Em uma de suas músicas, Gil, você menciona o arcebispo Desmond Tutu. Eu não falo português, mas assumo que vocês dois aplaudam a resistência do arcebispo Tutu ao racismo e ao apartheid que acabaram derrubados na África do Sul. Eram dias impetuosos, quando a comunidade mundial de artistas estava lado a lado com seus irmãos e irmãs oprimidos na África. Nós, os músicos, lideramos o levante naquele momento, em apoio a Nelson Mandela, a ANC, ao povo africano oprimido e a todos os aprisionados e mortos.
Estamos diante de uma oportunidade igualmente significativa agora. Estamos em um ponto culminante. Aqueles de nós que estamos convencidos que o direito a uma vida humana decente e à autodeterminação política devem ser universais estamos, em consonância com 139 nações da Assembleia Geral da ONU, focados na Palestina.
Após o ataque brutal de Israel à população palestina de Gaza, no último verão, a opinião pública, acertadamente, pendeu a favor das vítimas, a favor dos oprimidos e dos sem privilégios, a favor dos aprisionados e mortos.
O primeiro-ministro de Israel, Netanyahu, com seu governo de extrema-direita, lembra-me da história da ‘Nova roupa do imperador’; com certeza nunca houve um gabinete mais exposto em sua calúnia como este. Eles se condenam mais a cada fôlego, a cada discurso racista. ‘Olha, mamãe, o imperador está nu!’
Tive a oportunidade, recentemente, de escrever uma carta a um jovem artista inglês, Robbie Williams; eu compartilhei com ele o destino de quatro jovens palestinos que jogavam futebol numa praia de Gaza, mortos por artilharia israelense. Por que eu traria à tona uma praia e futebol? Por quê? Porque eu amo o Brasil, eu tenho a praia de Ipanema nos olhos da minha mente; eu lembro de shows que fiz em São Paulo, Porto Alegre, Manaus e Rio.
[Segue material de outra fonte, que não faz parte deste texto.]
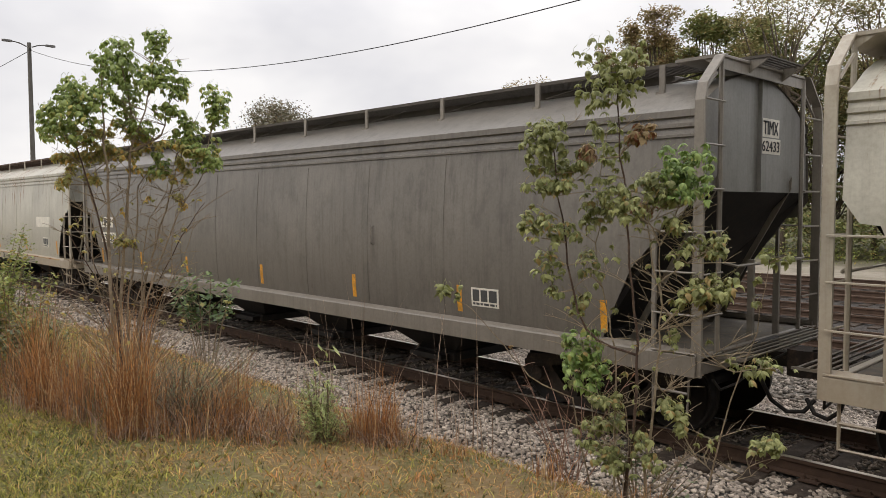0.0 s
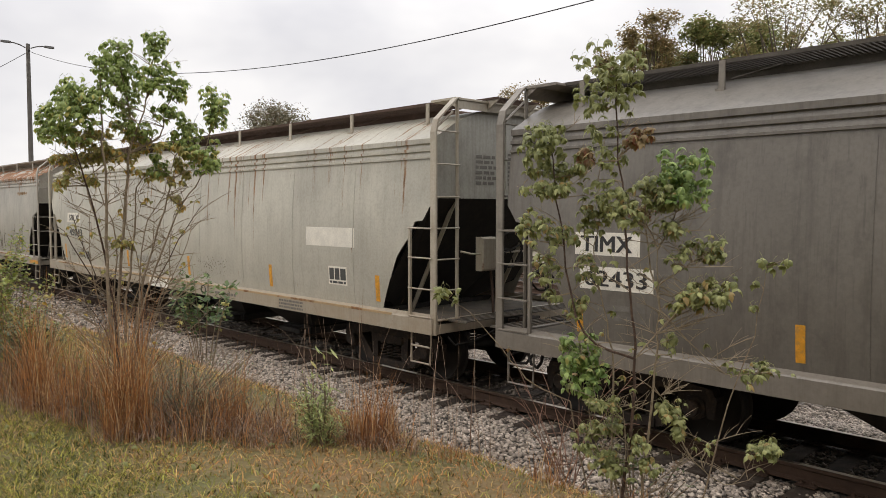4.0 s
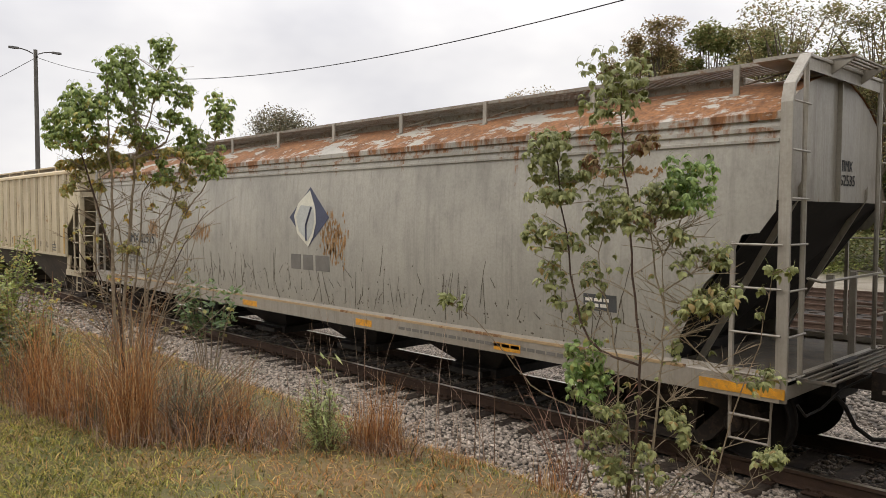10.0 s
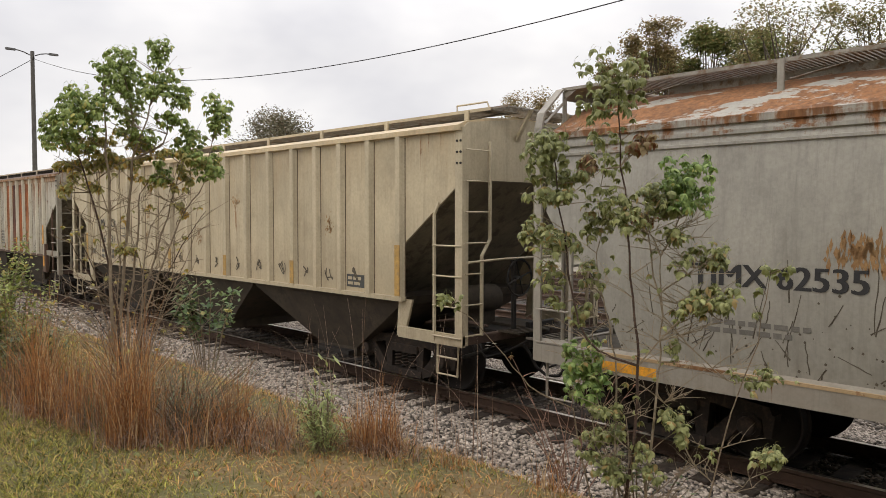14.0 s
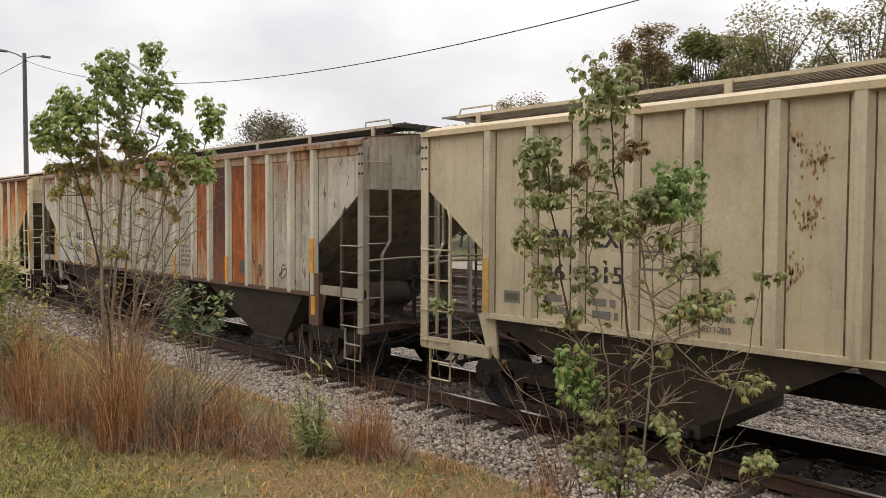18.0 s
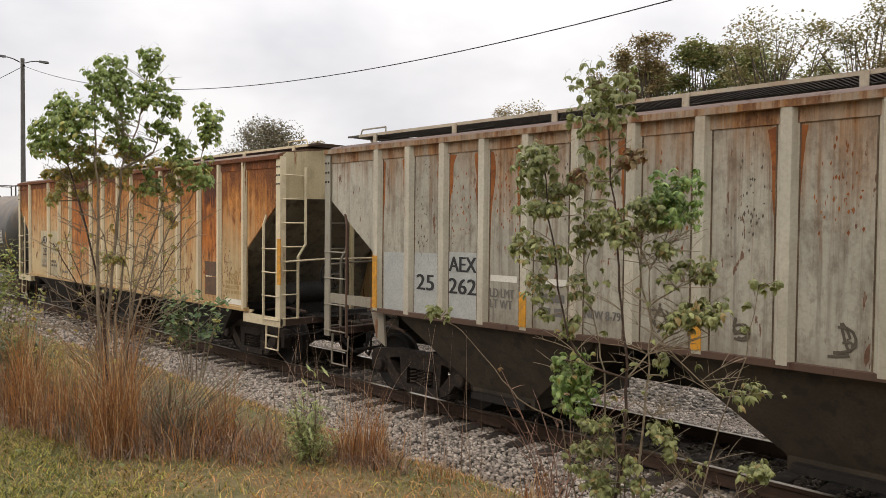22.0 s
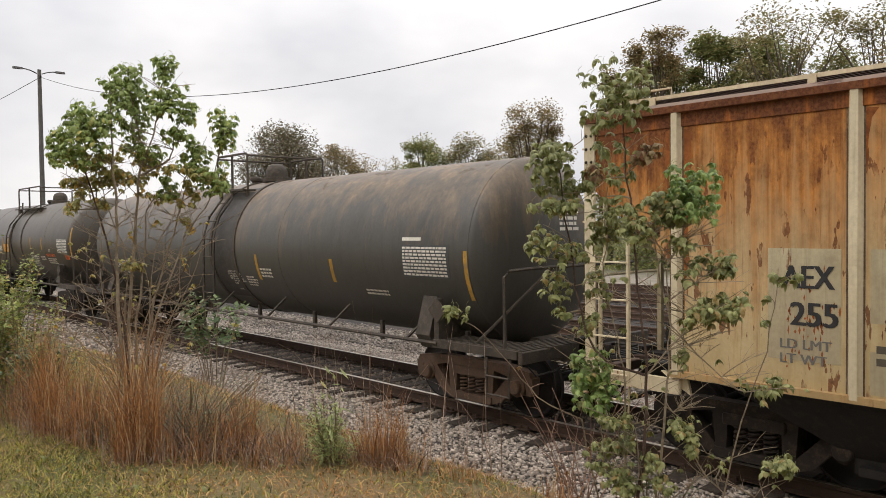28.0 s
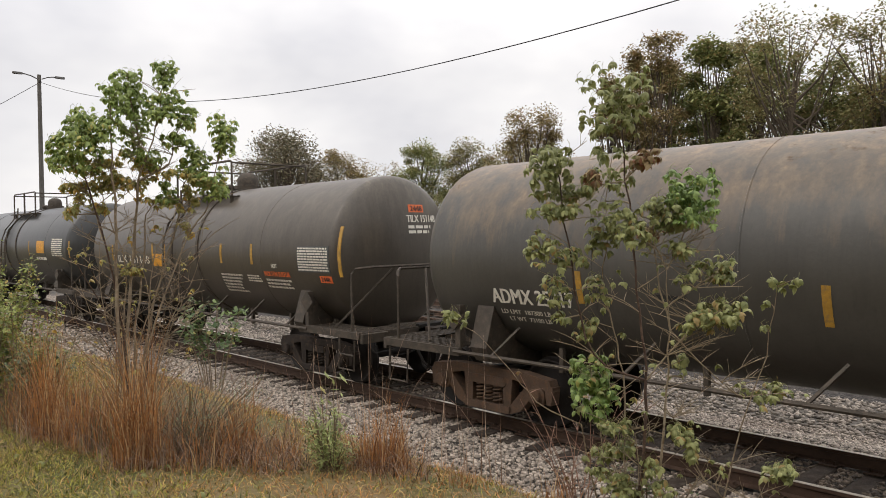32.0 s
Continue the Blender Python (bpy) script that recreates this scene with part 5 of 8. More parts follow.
def notice_box(car, c, x0, x1, z0, z1, surf, ink=M_WHITE, back=M_PLACARD):
    """A dark plate with a pale frame and cells."""
    patch(car, c, x0, x1, z0, z1, surf, ink, "notice_frame", 0.003)
    w, d = (x1 - x0), (z1 - z0)
    for a, b in ((0.06, 0.30), (0.36, 0.60), (0.66, 0.94)):
        patch(car, c, x0 + a * w, x0 + b * w, z0 + 0.28 * d, z1 - 0.10 * d, surf, back, "notice_cell", 0.006)
    lines(car, c, x0 + 0.06 * w, x1 - 0.06 * w, z0 + 0.04 * d, z0 + 0.24 * d, 1, surf, M_PLACARD, 0.006, 1)


def scrawl(car, c, x0, z0, size, y, mat, seed):
    """A sprayed squiggle."""
    r = random.Random(seed)
    g = Geo()
    for k in range(2):
        pts, x, z = [], x0 - c, z0 + size * r.uniform(0.2, 0.8)
        for i in range(7):
            pts.append((x + size * r.uniform(-0.45, 0.45), y, z0 + size * r.uniform(0, 1)))
        sm = []
        for i in range(len(pts) - 2):
            a, b, d = (Vector(q) for q in pts[i:i + 3])
            for u in (0.0, 0.33, 0.66):
                sm.append(((a + b) / 2) * (1 - u) ** 2 + 2 * b * u * (1 - u) + ((b + d) / 2) * u * u)
        g.tube(sm, size * 0.035, 4)
    g.v = [(x, y + (b - y) * 0.08, z) for x, b, z in g.v]
    part("scrawl", g, mat, car)


def rust_patch(car, c, x0, x1, z0, z1, y, mat, seed):
    """A ragged area where the paint is gone, hanging down in tongues."""
    r = random.Random(seed)
    n, g = 30, Geo()
    low = [z0 + (z1 - z0) * (0.30 * abs(2 * k / n - 1) ** 3 + 0.42 * r.random() ** 2.2) for k in range(n + 1)]
    high = [z1 - (z1 - z0) * (0.14 * r.random() ** 2 + 0.2 * abs(2 * k / n - 1) ** 6) for k in range(n + 1)]
    xs = [x0 + (x1 - x0) * k / n - c for k in range(n + 1)]
    for k in range(n):
        p = [(xs[k], low[k]), (xs[k + 1], low[k + 1]), (xs[k + 1], high[k + 1]), (xs[k], high[k])]
        g.add([(u, y, v) for u, v in p], [(0, 1, 2, 3)])
    part("rust_patch", g, mat, car)


def sprayed(car, c, x0, z0, w, tall, y, mat, strokes):
    """Bold sprayed curves; each stroke is (centre x, centre z, radius x, radius z, from, to degrees) in shares of the mark."""
    for cx, cz, rx, rz, a0, a1 in strokes:
        pts = []
        for k in range(15):
            a = math.radians(a0 + (a1 - a0) * k / 14)
            pts.append((x0 - c + w * (cx + rx * math.cos(a)), y, z0 + tall * (cz + rz * math.sin(a))))
        g = Geo().tube(pts, 0.021, 4)
        g.v = [(p, y + (q - y) * 0.12, z) for p, q, z in g.v]
        part("sprayed_mark", g, mat, car)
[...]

Como poderia esquecê-los? Eu tenho uma camiseta de futebol, assinada: ‘para Roger, de seu fã Pelé’.
Quando estive aí pela última vez, uma criança inocente tinha acabado de ser morta, arrastada por um carro dirigido por criminosos que escapavam da cena do crime. O remorso nacional era palpável, era todo abrangente, vocês, todos vocês, importavam-se com aquela pobre criança. De tantas maneiras, vocês são um foco de luz para o resto do mundo.
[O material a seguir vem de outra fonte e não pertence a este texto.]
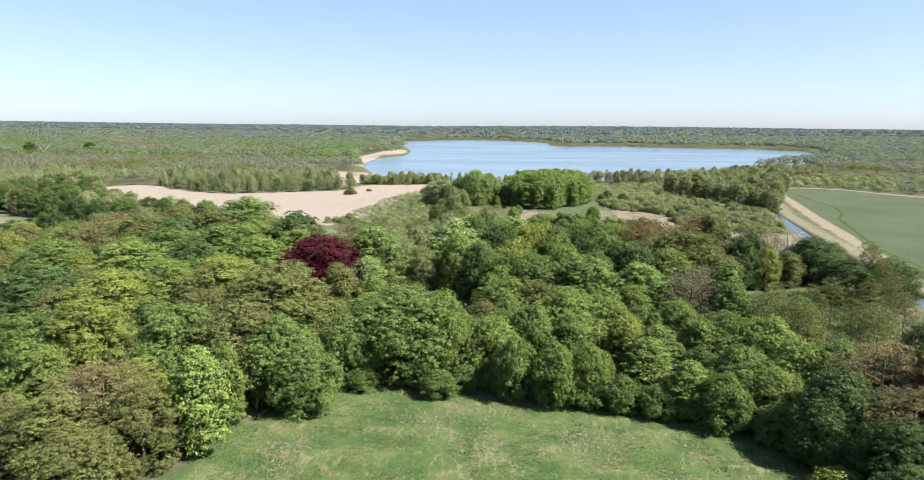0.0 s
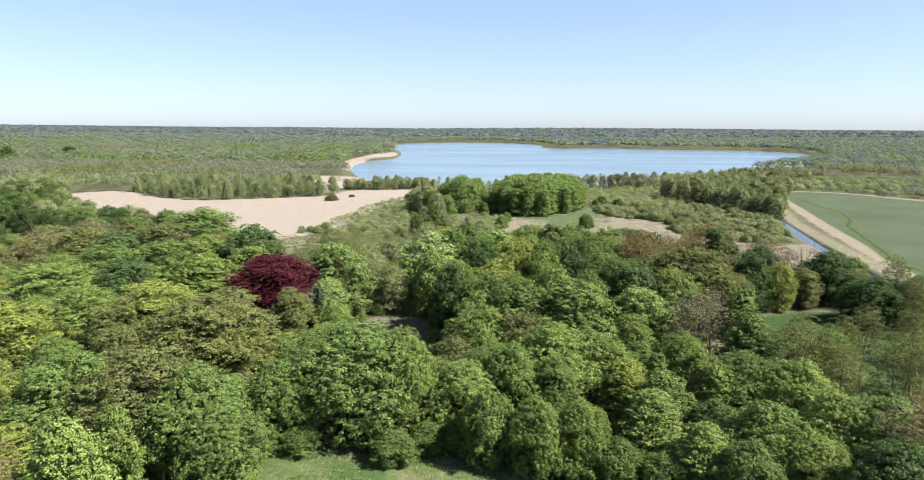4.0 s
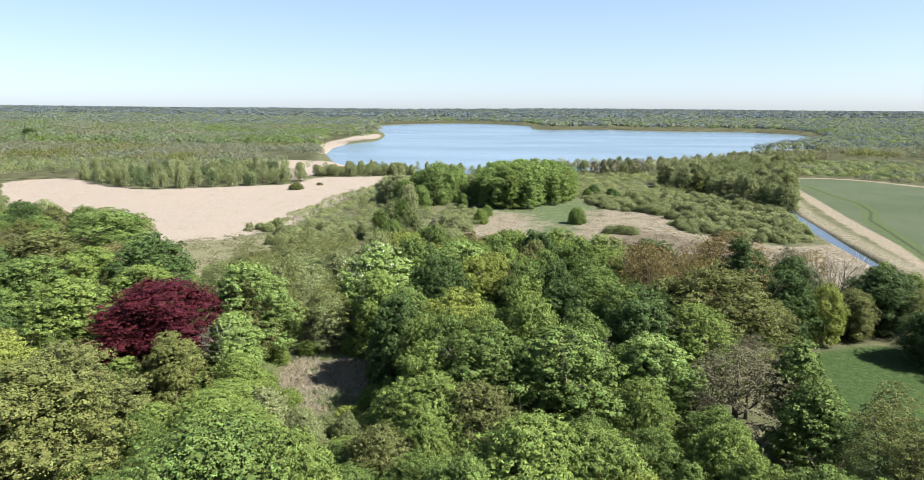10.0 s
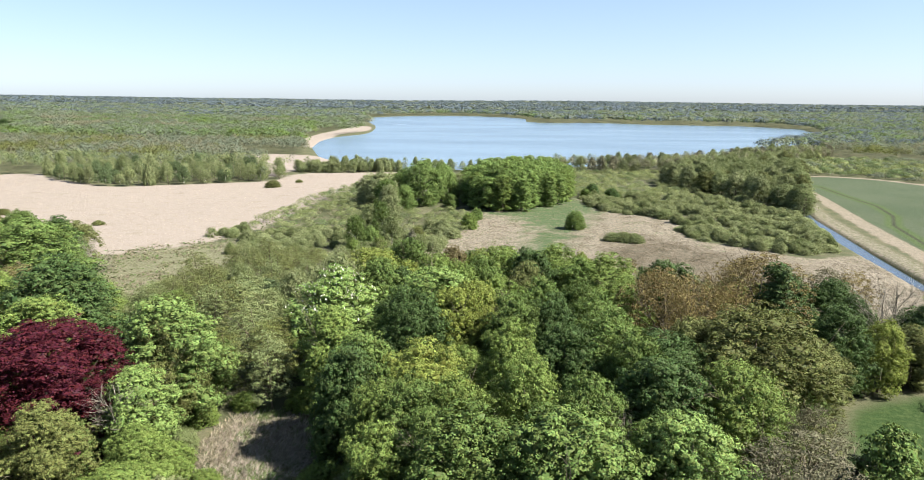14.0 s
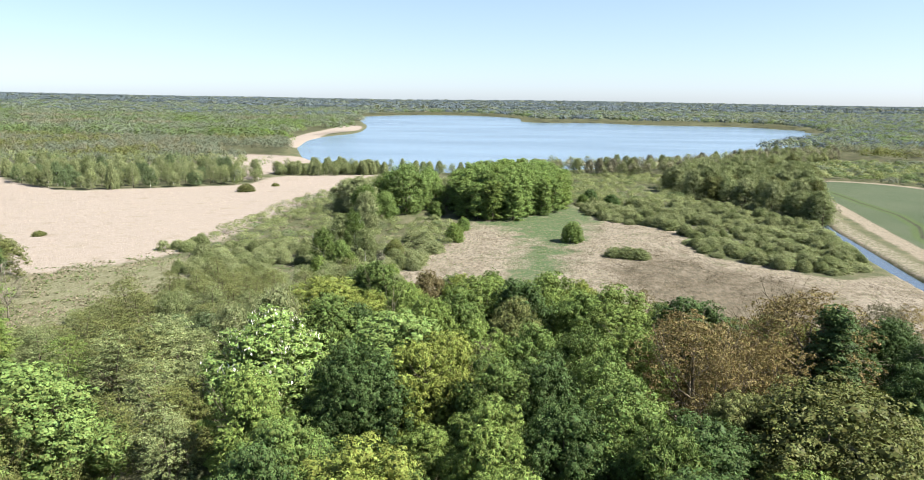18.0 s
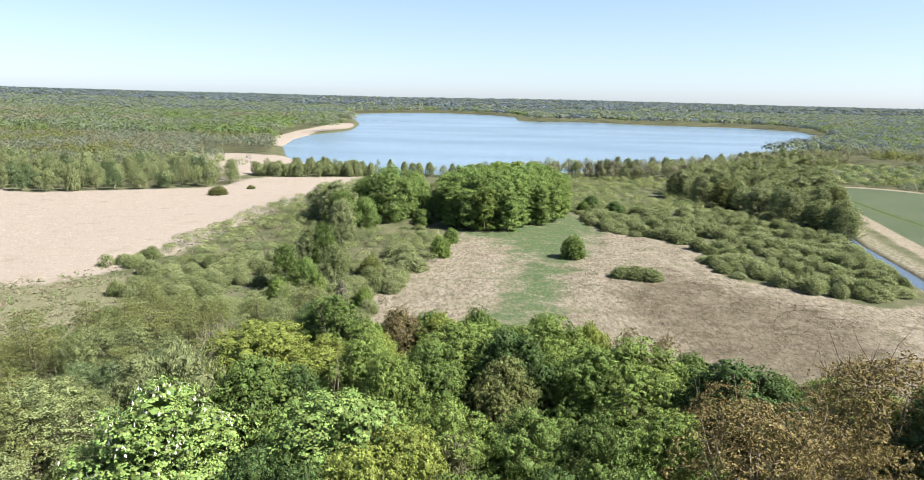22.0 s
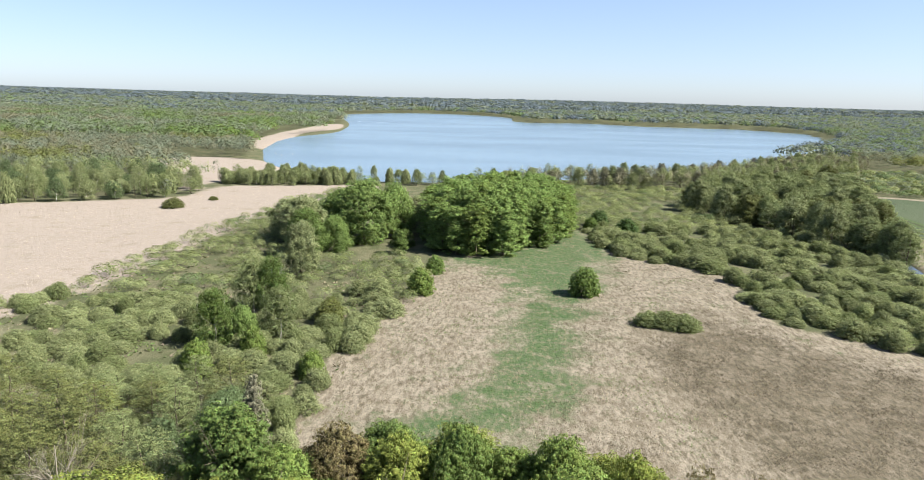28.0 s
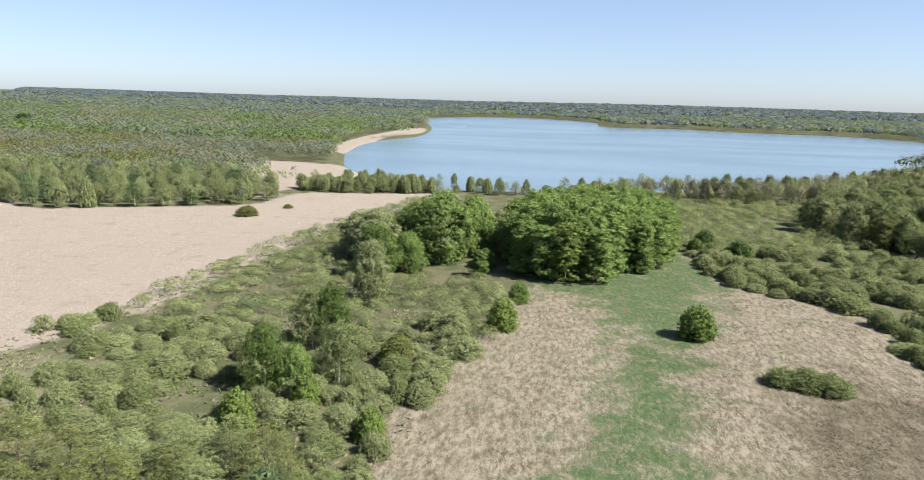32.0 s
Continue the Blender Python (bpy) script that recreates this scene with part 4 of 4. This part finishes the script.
EAST_GROVE = rounded([(112, 508), (128, 462), (140, 424), (152, 406), (164, 440), (186, 500), (222, 585), (190, 600), (140, 560)])
BEECH_VIEW = rounded([(-74, 176), (-64, 196), (-40, 190), (-24, 172), (-26, 138), (-50, 132), (-62, 150)])
SLOUGH_VIEW = rounded([(-37, 196), (-18, 198), (-9, 178), (-6, 160), (-12, 148), (-22, 148), (-36, 176)])
SHADE_TONED_EDGE = rounded([(34, 116), (44, 110), (48, 92), (54, 72), (105, 66), (110, 128), (94, 138), (50, 132)])
NORTH_EDGE = rounded([(-12, 246), (30, 244), (44, 238), (62, 238), (42, 254), (24, 263), (2, 265)])
FRINGE = rounded([(-70, 232), (-34, 222), (-20, 258), (-26, 292), (-62, 284)])
POPLARS = rounded([(-4, 416), (14, 398), (40, 428), (47, 475), (20, 480), (-6, 455)])
SHORE_EAST = rounded([(30, 584), (80, 578), (132, 580), (190, 600), (240, 640), (330, 760), (270, 760), (190, 680), (120, 620), (40, 602)])
SHORE_MID = rounded([(-56, 574), (-20, 574), (30, 582), (30, 596), (-20, 588), (-56, 586)])
SHORE_WEST = rounded([(-128, 556), (-100, 552), (-60, 568), (-60, 584), (-100, 590), (-130, 575)])
BIRCH_EDGE = rounded([(-300, 545), (-262, 496), (-217, 470), (-160, 492), (-130, 510), (-142, 548), (-180, 560), (-240, 560)])
SCRUB_WEST = rounded([(-48, 200), (-26, 214), (-20, 244), (-14, 262), (-13, 305), (-9, 335), (-2, 362), (-8, 392), (-28, 392), (-48, 402), (-50, 460), (-58, 545),
                      (-70, 500), (-80, 455), (-86, 415), (-90, 371), (-98, 335), (-112, 316), (-128, 300), (-118, 272), (-82, 240)])
SCRUB_EAST = rounded([(58, 413), (84, 389), (82, 354), (86, 341), (100, 330), (124, 326), (143, 402), (122, 468), (112, 505), (125, 572), (40, 578), (52, 480)])
SCRUB_FAR = rounded([(222, 590), (262, 572), (310, 515), (430, 485), (440, 640), (330, 700), (250, 660)])


def scatter(outline, gap, tries, avoid=(), grid=None):
    """Random spots inside an outline, at least gap apart from each other and, if asked, from what stands there."""
    lo, hi = outline.min(0), outline.max(0)
    p = rng.uniform(lo, hi, (tries, 2))
    p = p[inside_depth(p[:, 0], p[:, 1], outline) > 0]
    for o in avoid:
        p = p[inside_depth(p[:, 0], p[:, 1], o) < -2]
    out, cells = [], {}
    seed = list(grid) if grid is not None else []
    for x, y in seed:
        cells.setdefault((int(x // gap), int(y // gap)), []).append((x, y))
    for x, y in p:
        i, j = int(x // gap), int(y // gap)
        if all((x - a) ** 2 + (y - b) ** 2 > gap * gap for u in (i - 1, i, i + 1) for v in (j - 1, j, j + 1) for a, b in cells.get((u, v), ())):
            cells.setdefault((i, j), []).append((x, y))
            out.append((float(x), float(y)))
    return out


standing = [(o.matrix_basis.translation.x, o.matrix_basis.translation.y) for o in scene.collection.objects if o.parent is None and "model_r" in o]


def fill(outline, gap, mixture, high, wide, group, avoid=(), tries=4000):
    for x, y in scatter(outline, gap, tries, avoid, standing):
        standing.append((x, y))
        kind, tone = mixture[int(rng.integers(len(mixture)))]
        plant(kind, x, y, high(x, y) if callable(high) else rng.uniform(*high), rng.uniform(*wide), TONE[tone], describe(kind, tone), group)


def dome(x, y):
    """The aspens are lower towards the edge of their grove."""
    return 15.8 + 0.5 * min(10.0, float(inside_depth(np.array([x]), np.array([y]), POPLARS)[0])) + rng.uniform(-0.8, 0.8)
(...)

Como vocês sabem, artistas internacionais preocupados com direitos humanos na África do Sul do apartheid se recusaram a atravessar a linha de piquete para tocar em Sun City. Naqueles dias, Little Steven, Bruce Springsteen e cinquenta ou mais músicos protestaram contra a opressão cruel e racista dos nativos da África do Sul.
Aqueles artistas ajudaram a ganhar aquela batalha, e nós, do movimento não-violento de Boicote, Desinvestimentos e Sanções (BDS) pela liberdade, justiça e igualdade dos palestinos, vamos ganhar esta contra as políticas similarmente racistas e colonialistas do governo de ocupação de Israel. Vamos continuar a pressionar adiante, a favor de direitos iguais para todos os povos da Terra Santa. Do mesmo modo que músicos não iam tocar em Sun City, cada vez mais não vamos tocar em Tel Aviv. Não há lugar hoje no mundo para outro regime racista de apartheid.
Quando tudo isso acabar, nós iremos à Terra Santa, cantaremos nossas músicas de amor e solidariedade, olharemos as estrelas através das folhas das oliveiras, sentiremos o cheiro da madeira queimando das fogueiras de nossos anfitriões, estimaremos essa lendária hospitalidade. Mas, até que isso termine, até que todos os povos sejam livres, nós vamos fincar nosso emblema na areia, há uma linha que não cruzaremos, nós não vamos entreter as cortes do rei tirano.
Caros Gilberto e Caetano, os aprisionados e os mortos estendem as mãos. Por favor, unam-se a nós cancelando seu show em Israel.”